Lukashenko under pressure as rival protests planned in Belarus capital

Belarusian President Alexander Lukashenko chairs a meeting at a Strategic Management Centre of the Defence Ministry in Minsk, Belarus August 15, 2020. Maxim Guchek/BelTA/Handout via REUTERS. Sketched by the Pan Pacific Agency.

MINSK, Aug 16, 2020, Reuters. Belarusian leader Alexander Lukashenko was under growing pressure on Sunday with rival protests due to converge on the capital a week after a contested presidential election that has thrown his country into turmoil, Reuters reported.

Lukashenko, in power for 26 years, has faced down a week of street demonstrations and refused demands for a re-run of an election protesters say was massively rigged to disguise the fact that he has lost public support.

He denies losing, citing official results that gave him just over 80% of the vote.

Often emotional in state TV appearances, the 65-year-old leader has alleged a foreign-backed plot to topple him. He has also cited promised military support from Russian President Vladimir Putin if necessary, something the Kremlin has not confirmed.

Russia, which has had a troubled relationship with Lukashenko, is watching closely as Belarus hosts pipelines that carry Russian energy exports to the West and is also viewed by Moscow as a buffer zone against NATO.

The EU is gearing up to impose new sanctions on Belarus in response to a violent crackdown in which at least two protesters have been killed and thousands detained.

Protesters show no signs of backing down.

Sviatlana Tsikhanouskaya, Lukashenko’s opposition rival in the contested election, has called for a huge “March of Freedom” through the centre of Minsk, the Belarusian capital, starting at 1100 GMT on Sunday.

Like previous protests, it is expected to culminate on Independence Square outside the main government building.

Just two hours before that, at 0900 GMT, Lukashenko supporters are expected to hold a pro-government rally in central Minsk — setting the stage for potential confrontation between the two groups.

Metal fencing around Independence Square was being installed on Sunday morning with agricultural vehicles used to close off nearby roads.

Opposition media channels say Lukashenko, a onetime manager of a Soviet-era collective farm, plans to bus people in from other parts of the country and that they will be coerced into attending. Reuters could not independently confirm that.

Videos on social media showed long columns of buses with pro-Lukashenko supporters onboard driving towards Minsk from various regions.

‘WARY RUSSIA’

In an unusual move, Igor Leshchenya, the Belarusian ambassador to Slovakia, declared solidarity with protesters in an undated video posted by Nasha Niva media on Saturday.

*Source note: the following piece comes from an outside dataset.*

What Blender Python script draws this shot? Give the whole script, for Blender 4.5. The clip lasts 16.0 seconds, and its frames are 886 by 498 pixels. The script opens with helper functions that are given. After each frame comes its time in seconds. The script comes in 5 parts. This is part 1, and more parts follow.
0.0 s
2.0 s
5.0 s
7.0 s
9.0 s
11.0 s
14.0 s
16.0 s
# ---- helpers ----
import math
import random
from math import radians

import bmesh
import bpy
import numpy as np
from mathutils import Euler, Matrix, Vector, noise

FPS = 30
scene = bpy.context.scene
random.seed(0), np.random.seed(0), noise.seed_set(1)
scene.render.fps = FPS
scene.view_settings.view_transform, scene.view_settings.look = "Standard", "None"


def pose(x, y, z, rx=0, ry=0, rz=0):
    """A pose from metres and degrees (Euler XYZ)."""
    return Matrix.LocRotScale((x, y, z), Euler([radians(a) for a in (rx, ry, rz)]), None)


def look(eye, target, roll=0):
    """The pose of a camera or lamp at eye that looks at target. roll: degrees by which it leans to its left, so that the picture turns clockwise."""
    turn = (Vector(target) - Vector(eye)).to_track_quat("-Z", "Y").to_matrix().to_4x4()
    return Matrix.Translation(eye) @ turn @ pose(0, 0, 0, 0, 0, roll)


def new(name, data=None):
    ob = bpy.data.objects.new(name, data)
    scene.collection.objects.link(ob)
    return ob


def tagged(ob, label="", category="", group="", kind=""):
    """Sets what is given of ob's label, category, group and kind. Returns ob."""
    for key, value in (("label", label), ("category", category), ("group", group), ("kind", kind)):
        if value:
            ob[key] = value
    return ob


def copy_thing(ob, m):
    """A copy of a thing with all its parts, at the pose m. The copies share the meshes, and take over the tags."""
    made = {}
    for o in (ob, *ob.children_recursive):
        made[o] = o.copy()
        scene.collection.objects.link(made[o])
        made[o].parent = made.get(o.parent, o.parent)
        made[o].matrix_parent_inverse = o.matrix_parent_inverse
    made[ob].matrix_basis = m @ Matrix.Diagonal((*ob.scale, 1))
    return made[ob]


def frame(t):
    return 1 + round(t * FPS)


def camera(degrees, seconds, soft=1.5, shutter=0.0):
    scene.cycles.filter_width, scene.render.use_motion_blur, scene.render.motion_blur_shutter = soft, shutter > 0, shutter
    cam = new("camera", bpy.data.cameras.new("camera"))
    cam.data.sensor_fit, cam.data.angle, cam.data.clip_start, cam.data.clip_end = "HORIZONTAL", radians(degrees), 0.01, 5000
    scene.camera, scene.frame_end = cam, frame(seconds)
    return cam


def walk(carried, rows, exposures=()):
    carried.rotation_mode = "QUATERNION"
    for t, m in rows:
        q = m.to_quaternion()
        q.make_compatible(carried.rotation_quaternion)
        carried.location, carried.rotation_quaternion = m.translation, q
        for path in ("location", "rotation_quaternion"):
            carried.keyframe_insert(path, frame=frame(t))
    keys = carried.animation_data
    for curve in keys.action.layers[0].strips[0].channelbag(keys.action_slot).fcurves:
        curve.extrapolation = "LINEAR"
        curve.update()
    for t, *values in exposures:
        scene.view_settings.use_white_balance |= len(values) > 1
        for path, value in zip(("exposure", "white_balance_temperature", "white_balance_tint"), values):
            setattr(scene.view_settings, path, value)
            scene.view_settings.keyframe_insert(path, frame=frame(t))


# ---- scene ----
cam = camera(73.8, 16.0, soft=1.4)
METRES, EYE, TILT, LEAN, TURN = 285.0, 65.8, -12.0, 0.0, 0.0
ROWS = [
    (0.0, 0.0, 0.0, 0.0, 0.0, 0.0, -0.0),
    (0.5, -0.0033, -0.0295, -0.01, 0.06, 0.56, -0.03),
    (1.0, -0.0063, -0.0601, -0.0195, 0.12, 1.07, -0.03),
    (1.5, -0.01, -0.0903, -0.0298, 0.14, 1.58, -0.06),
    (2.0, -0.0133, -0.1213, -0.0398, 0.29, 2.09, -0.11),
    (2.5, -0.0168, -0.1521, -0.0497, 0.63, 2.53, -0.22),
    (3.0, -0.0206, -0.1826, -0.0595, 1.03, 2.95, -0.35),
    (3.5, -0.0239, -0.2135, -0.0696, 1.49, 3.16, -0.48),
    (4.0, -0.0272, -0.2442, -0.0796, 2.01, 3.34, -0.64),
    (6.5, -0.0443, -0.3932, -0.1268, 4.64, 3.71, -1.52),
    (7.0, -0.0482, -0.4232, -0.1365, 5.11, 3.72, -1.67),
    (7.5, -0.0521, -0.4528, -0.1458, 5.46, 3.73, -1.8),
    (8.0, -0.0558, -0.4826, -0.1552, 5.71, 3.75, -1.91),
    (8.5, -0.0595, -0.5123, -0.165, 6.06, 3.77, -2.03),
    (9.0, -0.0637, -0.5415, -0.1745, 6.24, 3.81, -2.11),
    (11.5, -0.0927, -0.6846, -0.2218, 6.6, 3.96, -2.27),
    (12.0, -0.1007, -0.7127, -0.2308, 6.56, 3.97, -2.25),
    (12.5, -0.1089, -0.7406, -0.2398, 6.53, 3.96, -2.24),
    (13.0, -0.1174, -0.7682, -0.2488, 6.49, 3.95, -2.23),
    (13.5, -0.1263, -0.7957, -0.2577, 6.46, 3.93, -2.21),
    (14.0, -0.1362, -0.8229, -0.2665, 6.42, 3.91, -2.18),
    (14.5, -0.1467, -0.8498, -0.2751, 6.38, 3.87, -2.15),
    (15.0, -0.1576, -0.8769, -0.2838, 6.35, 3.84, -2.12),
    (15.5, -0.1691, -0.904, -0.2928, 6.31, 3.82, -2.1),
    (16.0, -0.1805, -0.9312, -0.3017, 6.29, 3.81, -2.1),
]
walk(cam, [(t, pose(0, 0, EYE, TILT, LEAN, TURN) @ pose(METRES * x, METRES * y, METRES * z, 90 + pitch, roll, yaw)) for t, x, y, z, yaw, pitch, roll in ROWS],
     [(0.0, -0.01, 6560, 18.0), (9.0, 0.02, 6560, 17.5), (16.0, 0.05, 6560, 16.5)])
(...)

Other state employees, including police officers and state TV staff, have also come out in support of the protests.

Some of the country’s biggest state-run industrial plants, the backbone of Lukashenko’s Soviet-style economic model, have been hit by protests and walkouts in the past week.

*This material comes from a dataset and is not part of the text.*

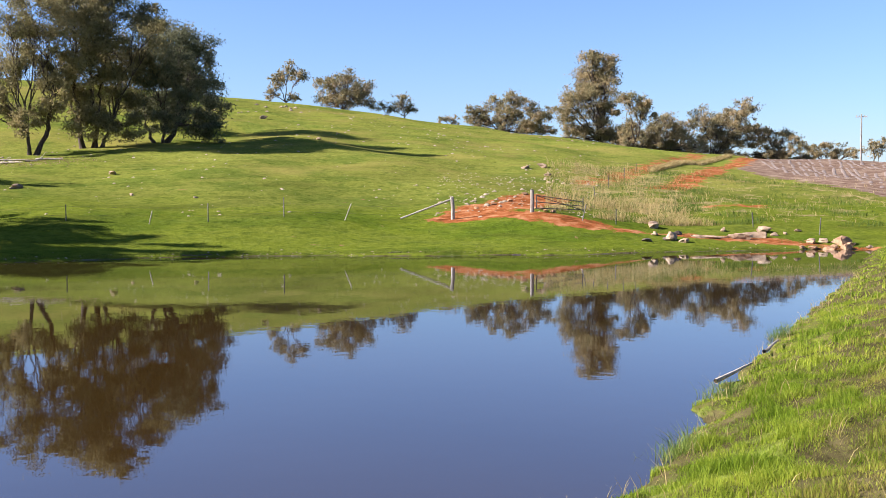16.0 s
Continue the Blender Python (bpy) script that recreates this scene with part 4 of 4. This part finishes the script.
# ---- rocks ----
def rock_mesh(seed, material, flat):
    bm = bmesh.new()
    bmesh.ops.create_icosphere(bm, subdivisions=2, radius=0.5)
    r = random.Random(seed)
    cuts = [(Vector((r.gauss(0, 1), r.gauss(0, 1), r.gauss(0, 0.7))).normalized(), r.uniform(0.2, 0.4)) for _ in range(8)]
    sx, sy = r.uniform(0.8, 1.25), r.uniform(0.7, 1.1)
    for v in bm.verts:
        for n, d in cuts:
            over = v.co.dot(n) - d
            if over > 0:
                v.co -= n * over * 0.97
        for f, a in ((2.3, 0.15), (6.0, 0.07)):
            v.co += Vector((noise.noise(v.co * f + Vector((seed, 0, 0))), noise.noise(v.co * f + Vector((0, seed, 0))), noise.noise(v.co * f + Vector((0, 0, seed))))) * a
        v.co = Vector((v.co.x * sx, v.co.y * sy, v.co.z * flat + flat * 0.22))
    size = max(max(v.co[i] for v in bm.verts) - min(v.co[i] for v in bm.verts) for i in (0, 1))
    low, tip = min(v.co.z for v in bm.verts), max(v.co.z for v in bm.verts)
    for v in bm.verts:
        v.co = Vector((v.co.x / size, v.co.y / size, (v.co.z - low) / (tip - low) * flat))
    me = bpy.data.meshes.new("rock")
    bm.to_mesh(me)
    bm.free()
    me.materials.append(material)
    return me


ROCKS = {k: [rock_mesh(i * 17 + j, m, f) for i in range(6)] for j, (k, m, f) in enumerate((("dark", M_ROCK, 0.62), ("pale", M_STONE, 0.5), ("ochre", M_OCHRE, 0.55)))}
ROCK_LABEL = {"dark": "dark grey lichened rock lying in the pasture", "pale": "pale weathered stone lying in the grass", "ochre": "ochre stone beside the red earth"}
rr = random.Random(5)


def put_rock(bearing, dist, wide, kind, group, lift=0.0, tall=1.0, long=1.0):
    x, y = at(bearing, dist)
    ob = new("rock", rr.choice(ROCKS[kind]))
    ob.location = (x, y, height(x, y) - 0.1 * wide + lift)
    ob.rotation_euler = (rr.uniform(-0.2, 0.2), rr.uniform(-0.2, 0.2), rr.uniform(0, 6.28))
    if long > 1:
        ob.rotation_euler = (0.05, 0.05, -radians(bearing))
    ob.scale = (wide * long, wide, wide * tall * rr.uniform(0.75, 1.1))
    return tagged(ob, ROCK_LABEL[kind], "rock", group)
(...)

Opposition presidential candidate Tsikhanouskaya, who fled to neighbouring Lithuania on Tuesday, has called for an election recount.

Her campaign has also announced she is starting to form a national council to facilitate a power transfer.

Lukashenko and Putin spoke by phone on Saturday.

Ties between the two traditional allies had been under strain before the election, as Russia scaled back subsidies that propped up Lukashenko’s government.

The state news agency Belta on Saturday cited remarks by Lukashenko that “at the first request, Russia will provide comprehensive assistance to ensure the security of Belarus in the event of external military threats”.

A Kremlin statement made no mention of such assistance but said both sides expressed confidence that all problems in Belarus would be resolved soon.

Statements by both sides contained a pointed reference to a “union state” between the two countries.

The neighbours signed an agreement in 1999 that was supposed to create a unified state. That project was never properly implemented however, and more recently Lukashenko had rejected calls by Moscow for closer economic and political ties as an assault on his country’s sovereignty.